Set task: Write out the data below in full, unchanged, minus the images.

Provided data:
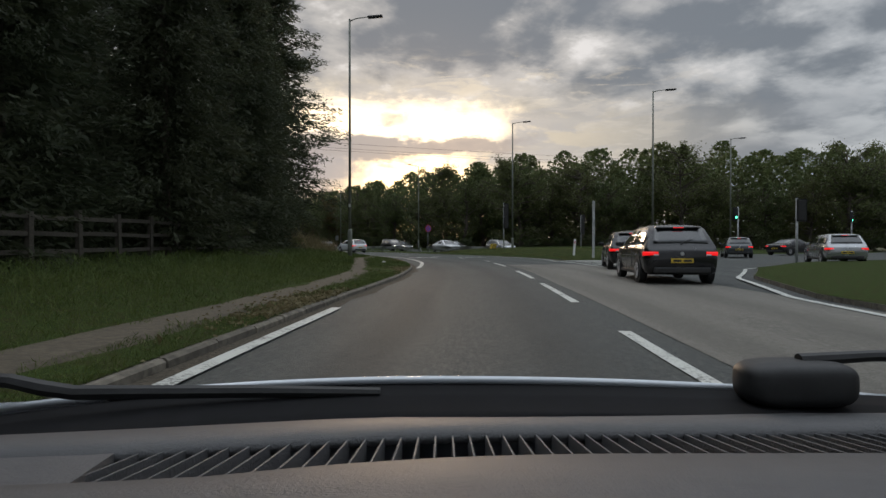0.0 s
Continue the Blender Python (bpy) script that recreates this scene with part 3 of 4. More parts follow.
def plant(kinds, s, d, height, native, z=None, wide=1.0):
    k = height / native
    m = Matrix.Translation(at(s, d, (bank(s, d) if d < 0 else opp_z(s) + .45) if z is None else z)) @ Matrix.Rotation(dice.uniform(0, 6.28), 4, "Z")
    m = m @ Matrix.Diagonal((k * wide * dice.uniform(.92, 1.08), k * wide * dice.uniform(.92, 1.08), k, 1))
    kind = kinds[dice.randrange(len(kinds))]
    return kind.put(m)


# evergreen belt on the left
deep_pines, deep_oaks = [], []
s = -45.0
while s < 55:
    plant(CONIFERS, s, -11.2 + (1.2 if 18 < s < 46 else 0) + dice.uniform(-.6, .6), dice.uniform(15.5, 18.5), 18)
    s += dice.uniform(3.6, 5.0)
FIR = [Kind("fir_tree", "tall dark fir with wide drooping boughs and a clear stem", "tree", NEEDLE, lambda: conifer(50, 21, 5.0, 34000, .27, .2), .27)]
plant(FIR, 52.0, -9.2, 23, 21, wide=1.25)
s = 58.0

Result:
0.0 s
Continue the Blender Python (bpy) script that recreates this scene with part 3 of 4. More parts follow.
def plant(kinds, s, d, height, native, z=None, wide=1.0):
    k = height / native
    m = Matrix.Translation(at(s, d, (bank(s, d) if d < 0 else opp_z(s) + .45) if z is None else z)) @ Matrix.Rotation(dice.uniform(0, 6.28), 4, "Z")
    m = m @ Matrix.Diagonal((k * wide * dice.uniform(.92, 1.08), k * wide * dice.uniform(.92, 1.08), k, 1))
    kind = kinds[dice.randrange(len(kinds))]
    return kind.put(m)


# evergreen belt on the left
deep_pines, deep_oaks = [], []
s = -45.0
while s < 55:
    plant(CONIFERS, s, -11.2 + (1.2 if 18 < s < 46 else 0) + dice.uniform(-.6, .6), dice.uniform(15.5, 18.5), 18)
    s += dice.uniform(3.6, 5.0)
FIR = [Kind("fir_tree", "tall dark fir with wide drooping boughs and a clear stem", "tree", NEEDLE, lambda: conifer(50, 21, 5.0, 34000, .27, .2), .27)]
plant(FIR, 52.0, -9.2, 23, 21, wide=1.25)
s = 58.0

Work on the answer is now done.